Dalam keterangannya, Abdul Chair menilai bahwa operasi tangkap tangan (OTT), juga yang dilakukan terhadap I Nyoman Dhamantra yang saat itu merupakan anggota Komisi VI DPR, bertentangan dengan hukum.
"Secara akademis dan ilmiah, OTT bertentangan dengan KUHAP (Kitab Undang-Undang Hukum Acara Pidana)," ujar Chaidir di Pengadilan Negeri Jakarta Selatan, Kamis (7/11/2019).
"Karena sampai sekarang ahli belum menemukan dalil argumentatif maupun pendekatan penafsiran baik secara teologis, teoretika terhadap pembenaran OTT," kata dia.
Ia berpendapat, OTT merupakan produk dari praktik lembaga penegak hukum. Bukan dari sebuah aturan hukum itu sendiri.
Menurut Chaidir, OTT bertentangan dengan Pasal 1 butir 19 KUHAP tentang tertangkapnya seseorang pada saat sedang maupun sesudah melakukan tindak pidana.
Dia mengatakan, praktik tertangkap tangan beda dengan OTT dalam kacamata hukum.
"Keyakinan ahli jelas bertetangan dengan KUHAP. Tetapi, ahli dapat menerima sepanjang itu disampaikan dengan pembahasan akademik," kata dia.
Chaidir menambahkan, tidak perlu lagi ada penafsiran tertangkap tangan. Karena, itu sudah menjadi istilah umum.
"Tertangkap tangan itu pengetahuan umum yang tidak perlu ada lagi pembuktian," kata dia.
Kasus ini bergulir dari operasi tangkap tangan (OTT) KPK pada 8 Agustus 2019. Penyidik KPK mendapat informasi adanya transaksi suap terkait pengurusan kuota dan izin impor bawang putih tahun 2019.
KPK kemudian menetapkan enam tersangka. Di antaranya Dhamantra, Mirawati Basri, dan Elviyanto sebagai penerima suap.
Selain itu, Chandry Suanda alias Afung, Doddy Wahyudi, dan Zulfikar sebagai pemberi uang suap.

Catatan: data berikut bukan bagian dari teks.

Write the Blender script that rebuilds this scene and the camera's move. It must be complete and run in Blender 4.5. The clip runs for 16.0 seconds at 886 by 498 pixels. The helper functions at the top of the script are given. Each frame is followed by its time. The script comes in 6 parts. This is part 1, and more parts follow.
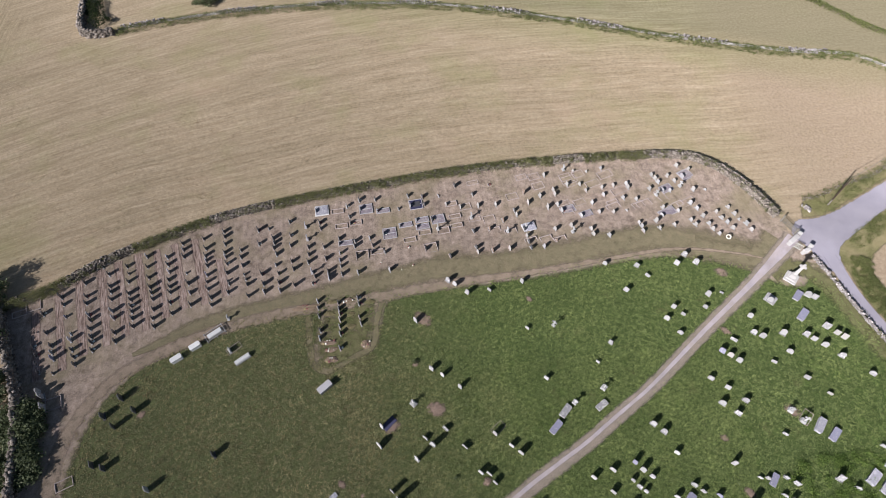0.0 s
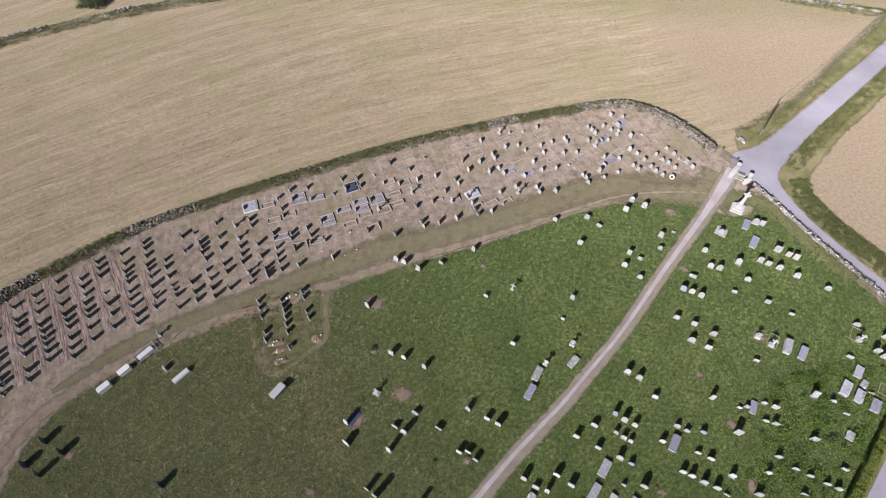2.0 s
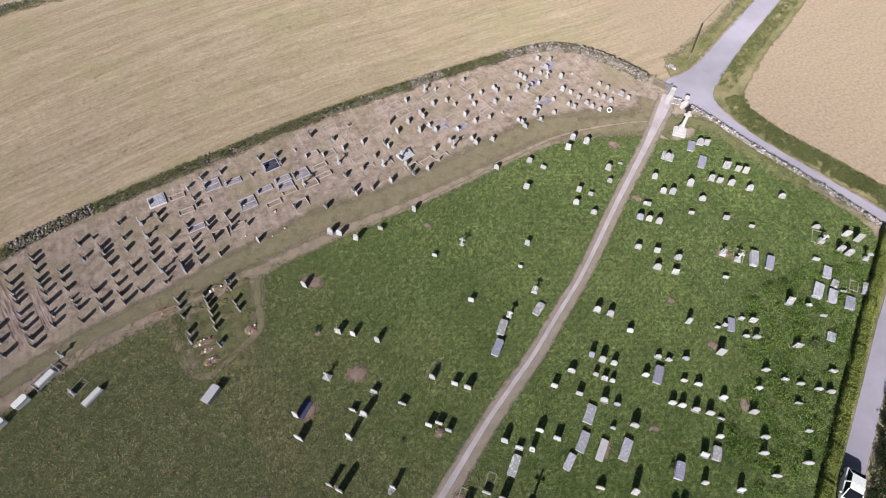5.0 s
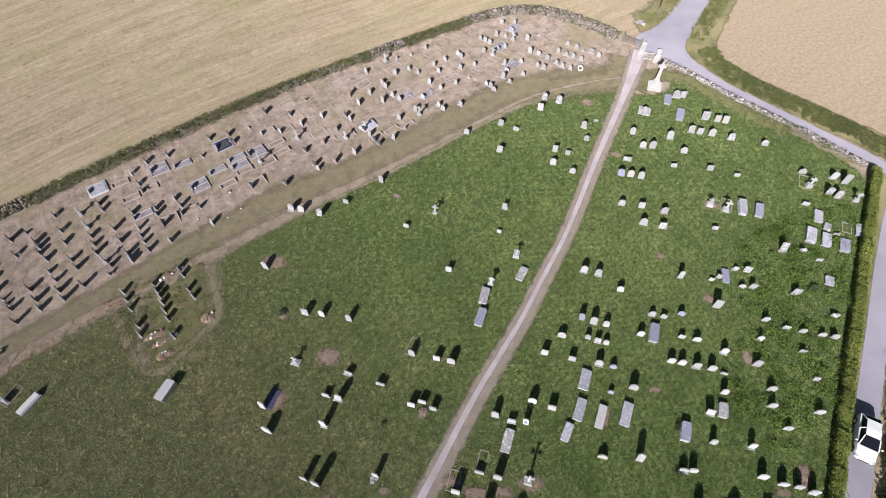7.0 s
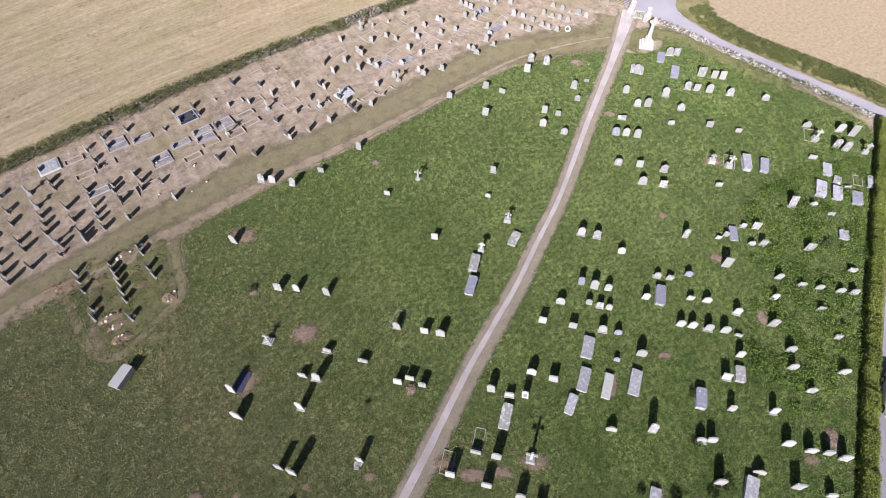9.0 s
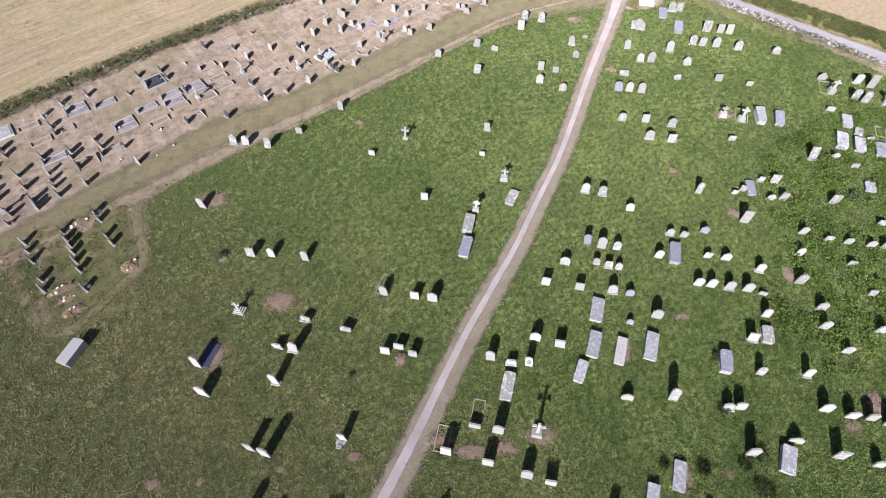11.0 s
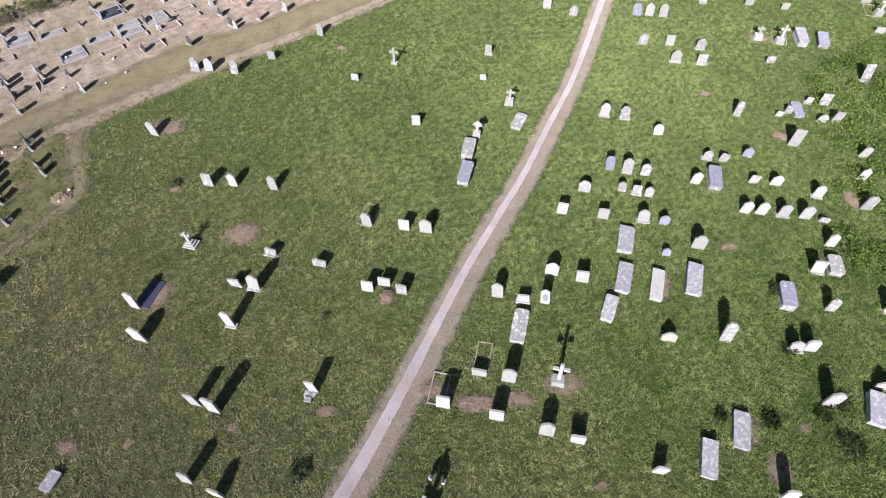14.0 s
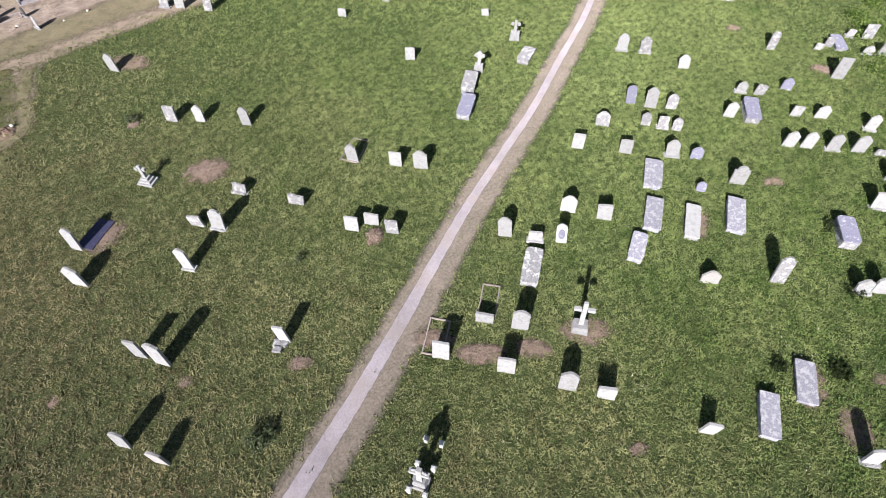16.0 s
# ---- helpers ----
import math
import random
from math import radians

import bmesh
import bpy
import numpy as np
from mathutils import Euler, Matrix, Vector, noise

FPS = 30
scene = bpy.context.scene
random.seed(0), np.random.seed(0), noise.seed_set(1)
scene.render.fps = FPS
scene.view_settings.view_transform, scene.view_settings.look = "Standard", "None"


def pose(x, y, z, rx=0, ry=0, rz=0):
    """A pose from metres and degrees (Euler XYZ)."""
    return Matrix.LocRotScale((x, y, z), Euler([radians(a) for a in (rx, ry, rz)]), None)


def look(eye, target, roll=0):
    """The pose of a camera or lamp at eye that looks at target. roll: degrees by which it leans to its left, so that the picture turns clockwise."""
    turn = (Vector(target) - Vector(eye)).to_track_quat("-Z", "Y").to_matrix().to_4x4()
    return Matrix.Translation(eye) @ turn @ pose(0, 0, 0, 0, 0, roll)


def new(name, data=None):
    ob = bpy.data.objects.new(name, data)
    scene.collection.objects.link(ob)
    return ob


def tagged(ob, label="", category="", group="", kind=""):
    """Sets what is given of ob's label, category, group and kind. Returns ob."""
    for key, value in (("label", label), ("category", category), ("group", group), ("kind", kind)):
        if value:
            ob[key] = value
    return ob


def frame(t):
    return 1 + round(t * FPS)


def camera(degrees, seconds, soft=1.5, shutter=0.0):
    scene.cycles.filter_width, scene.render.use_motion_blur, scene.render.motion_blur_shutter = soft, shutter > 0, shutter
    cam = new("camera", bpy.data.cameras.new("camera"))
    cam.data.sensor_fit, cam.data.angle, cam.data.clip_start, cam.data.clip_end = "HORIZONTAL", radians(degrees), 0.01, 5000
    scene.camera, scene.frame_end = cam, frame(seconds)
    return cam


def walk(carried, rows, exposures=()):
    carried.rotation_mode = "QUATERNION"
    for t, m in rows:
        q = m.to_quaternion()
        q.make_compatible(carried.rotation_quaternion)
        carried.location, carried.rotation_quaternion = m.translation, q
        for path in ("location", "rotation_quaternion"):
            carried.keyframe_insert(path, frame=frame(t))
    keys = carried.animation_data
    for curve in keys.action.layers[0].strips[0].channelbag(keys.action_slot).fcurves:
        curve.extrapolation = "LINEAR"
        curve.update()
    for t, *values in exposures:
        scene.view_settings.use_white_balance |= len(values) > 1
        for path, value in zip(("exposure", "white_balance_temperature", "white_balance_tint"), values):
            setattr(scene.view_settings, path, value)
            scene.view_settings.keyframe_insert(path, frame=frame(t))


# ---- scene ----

Dhamantra, Mirawati Basri dan Elviyanto diduga menerima uang suap sebesar Rp 2 miliar melalui transfer untuk mengurus kuota impor bawang putih dari Chandry Suanda, Doddy Wahyudi dan Zulfikar.
Doddy Wahyudi diduga mentransfer Rp 2 miliar ke rekening kasir money changer milik Dhamantra. Uang Rp 2 miliar tersebut direncanakan untuk digunakan mengurus Surat Persetujuan Impor (SPI).